Und das hat funktioniert?

Barbara Mundel Ja. Allerdings hat das angestammte Kammerspiel-Publikum darauf verhalten reagiert nach dem Motto „Jetzt machen die auch noch Jugendtheater“. Das finde ich schon erstaunlich, diese High-Performance-Haltung, diese Widerstände. Aber da ist Luft nach oben, die wir zu nutzen wissen.

Wie kann man mit all diesen Widerständen und Ängsten umgehen, sie vielleicht in der Stadt auflösen?

Oliver Brunner Ich habe in Ingolstadt einen alternativen Theaterbeirat etabliert, die Critical Friends.

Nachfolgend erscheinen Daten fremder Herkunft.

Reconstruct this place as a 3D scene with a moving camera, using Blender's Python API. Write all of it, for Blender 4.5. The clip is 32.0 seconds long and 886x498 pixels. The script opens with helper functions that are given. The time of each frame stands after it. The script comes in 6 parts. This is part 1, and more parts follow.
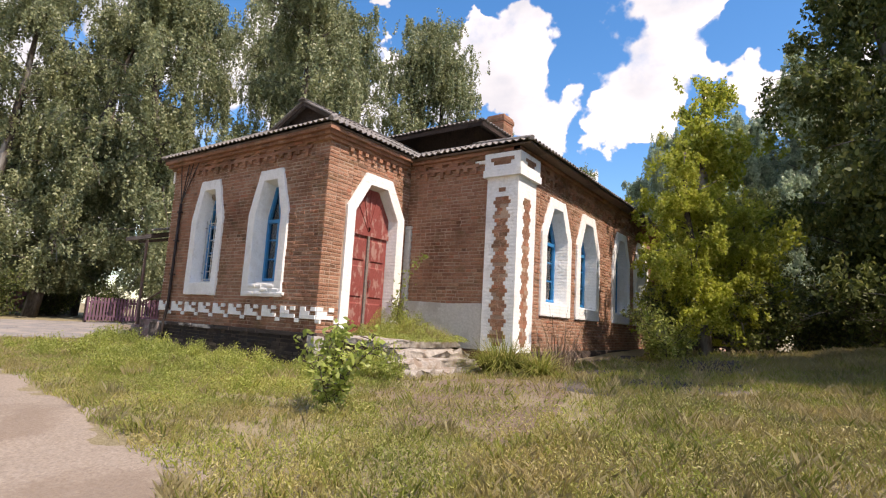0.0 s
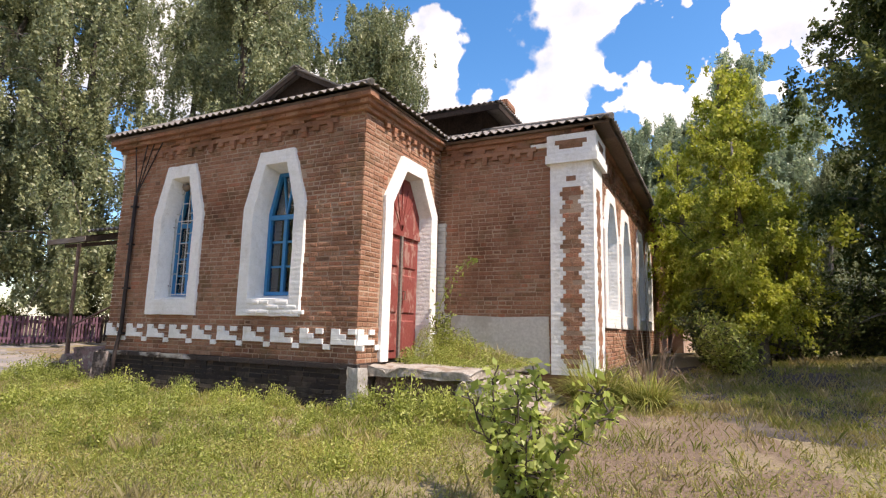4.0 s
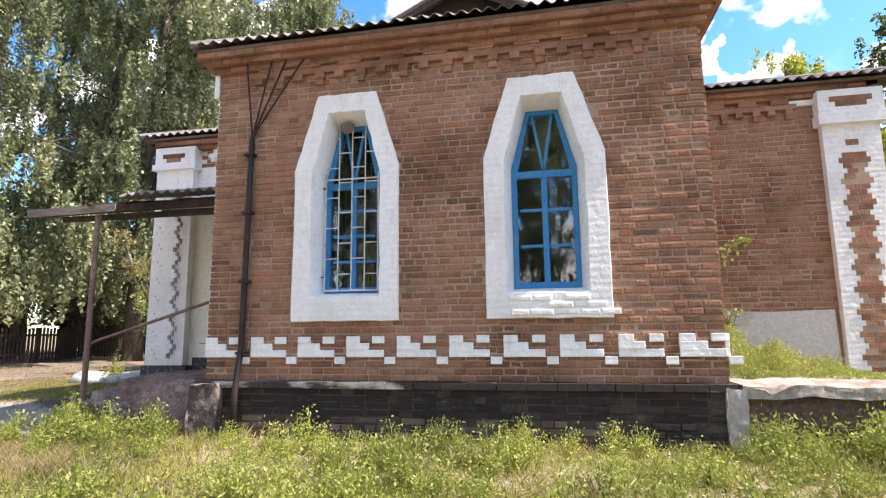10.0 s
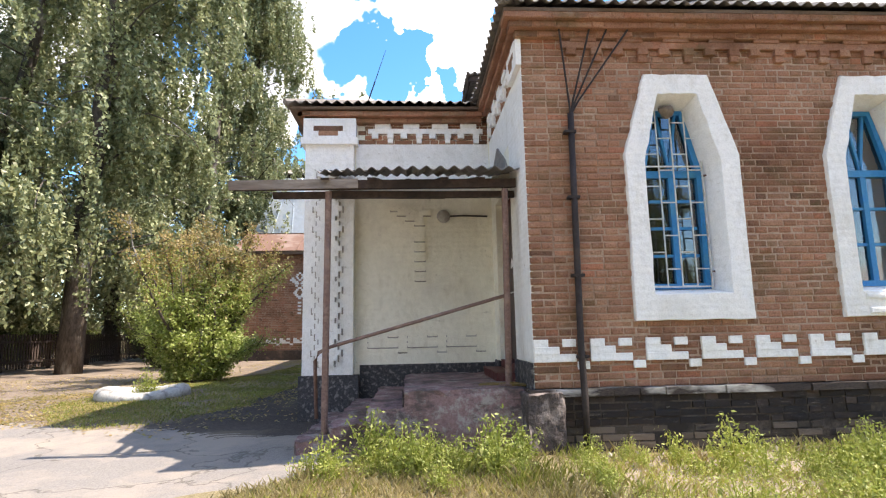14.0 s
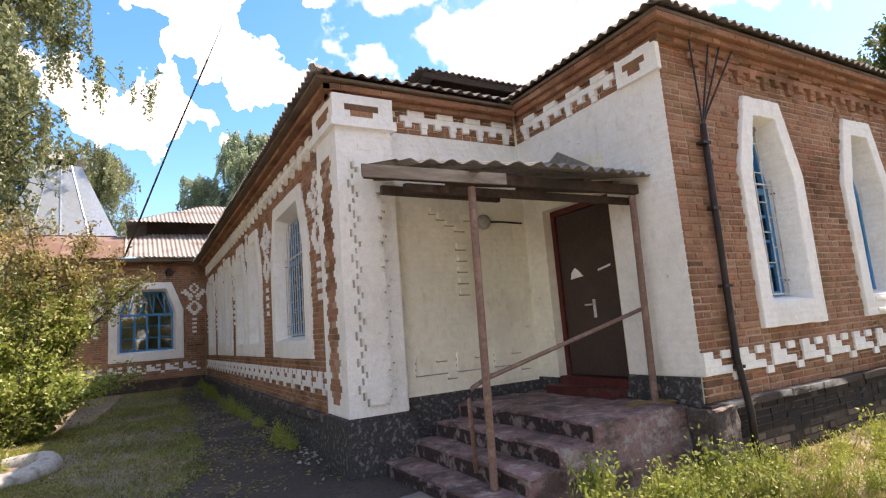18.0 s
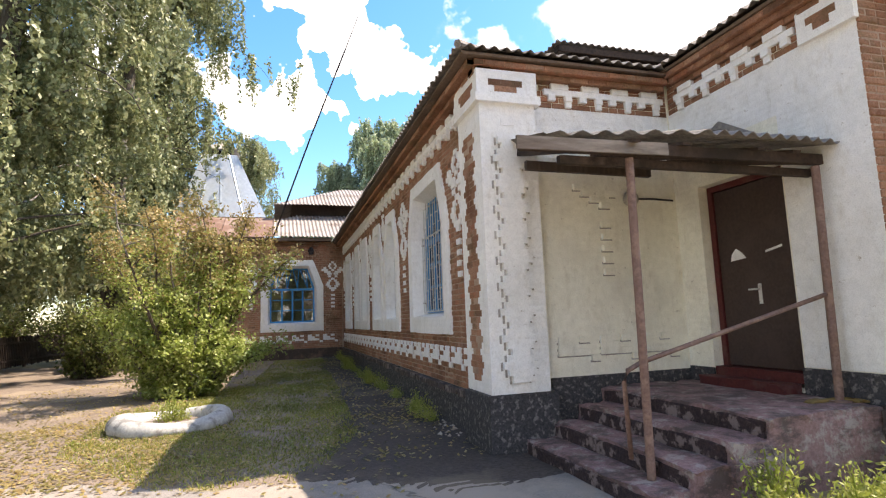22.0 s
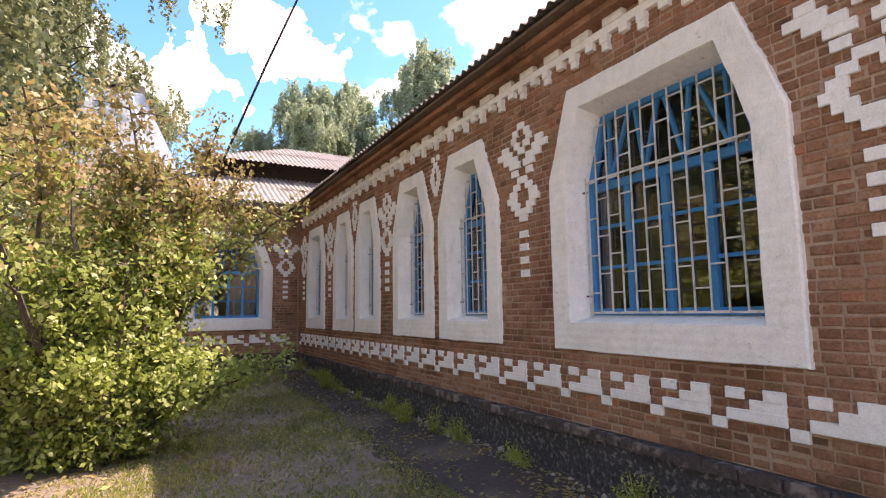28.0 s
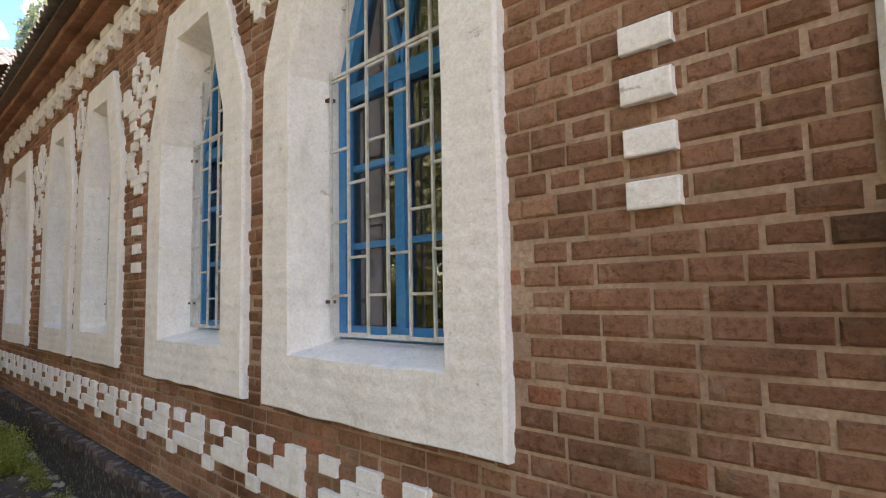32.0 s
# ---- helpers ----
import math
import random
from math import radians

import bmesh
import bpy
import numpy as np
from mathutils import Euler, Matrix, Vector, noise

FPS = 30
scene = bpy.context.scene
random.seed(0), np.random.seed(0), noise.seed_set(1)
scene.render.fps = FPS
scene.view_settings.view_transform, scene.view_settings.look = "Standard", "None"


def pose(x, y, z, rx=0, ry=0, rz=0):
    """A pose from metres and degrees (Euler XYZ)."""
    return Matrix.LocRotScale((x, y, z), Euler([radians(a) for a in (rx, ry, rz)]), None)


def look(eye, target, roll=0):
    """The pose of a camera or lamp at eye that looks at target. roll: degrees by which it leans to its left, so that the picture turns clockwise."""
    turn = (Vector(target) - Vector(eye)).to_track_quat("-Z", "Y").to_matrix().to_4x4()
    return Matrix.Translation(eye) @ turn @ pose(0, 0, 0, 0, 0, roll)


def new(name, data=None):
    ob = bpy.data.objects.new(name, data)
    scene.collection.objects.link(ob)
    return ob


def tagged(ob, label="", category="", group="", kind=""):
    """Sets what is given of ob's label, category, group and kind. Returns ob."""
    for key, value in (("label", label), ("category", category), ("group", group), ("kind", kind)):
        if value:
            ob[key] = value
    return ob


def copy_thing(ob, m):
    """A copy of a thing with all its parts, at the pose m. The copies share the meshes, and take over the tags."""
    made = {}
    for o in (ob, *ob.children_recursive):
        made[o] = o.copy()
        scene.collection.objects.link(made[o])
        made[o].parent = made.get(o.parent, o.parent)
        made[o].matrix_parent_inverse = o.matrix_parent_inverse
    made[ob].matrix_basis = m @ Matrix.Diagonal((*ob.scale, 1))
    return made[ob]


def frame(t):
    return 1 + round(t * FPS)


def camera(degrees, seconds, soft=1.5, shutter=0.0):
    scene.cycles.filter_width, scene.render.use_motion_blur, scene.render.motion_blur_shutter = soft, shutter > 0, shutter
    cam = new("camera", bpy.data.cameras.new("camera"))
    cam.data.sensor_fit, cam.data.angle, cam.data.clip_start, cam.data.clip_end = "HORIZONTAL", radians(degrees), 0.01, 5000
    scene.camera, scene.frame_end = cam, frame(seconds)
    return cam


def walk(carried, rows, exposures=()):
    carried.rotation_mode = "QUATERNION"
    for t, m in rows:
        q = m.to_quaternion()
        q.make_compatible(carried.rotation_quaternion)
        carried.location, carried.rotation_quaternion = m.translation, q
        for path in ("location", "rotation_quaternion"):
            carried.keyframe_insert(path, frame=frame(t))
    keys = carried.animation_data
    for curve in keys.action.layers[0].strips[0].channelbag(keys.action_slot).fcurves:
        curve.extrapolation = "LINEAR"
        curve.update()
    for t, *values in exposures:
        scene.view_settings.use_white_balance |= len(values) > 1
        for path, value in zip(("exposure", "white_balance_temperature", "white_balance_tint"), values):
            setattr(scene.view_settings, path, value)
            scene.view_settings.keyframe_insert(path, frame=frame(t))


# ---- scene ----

Und ich habe eine Stadtdramaturgin eingestellt, die Beziehungsarbeit mit den verschiedenen Communities macht. Das Theater ist im Altstadtkern, die meisten Menschen aber wohnen außerhalb und kommen da gar nicht hin. Und da macht sie eben Beziehungsarbeit, da muss das Theater eben irgendwie vom Sender zum Empfänger werden und hinhören. Nur so kann eine Rückkopplung mit den Leuten entstehen.

Herr Lausberg, was ist Ihr Rat an die Theatermacher:innen, damit sie insgesamt mehr Wirksamkeit in ihrer Stadt erreichen können?

Maurice Lausberg Vor dem Hintergrund der aktuellen Spardebatten würde ich mich im Moment darauf fokussieren, die vorhandene Relevanz des Theaters im politischen Raum stärker herauszustellen und möglichst quantitativ zu untermauern. Wie kann ich künstlerische Exzellenz, kulturelle Vielfalt und Innovationsbeiträge belegen und herausstellen? Umwegrentabilität, Beiträge zu Bildung und gesellschaftlichem Zusammenhalt gilt es mit Fakten zu hinterlegen. Und wenn es hart auf hart kommt, können Zukunftsszenarien, die nüchtern und verständlich aufzeigen, welche Konsequenzen Zuschusskürzungen haben würden, sehr hilfreich sein.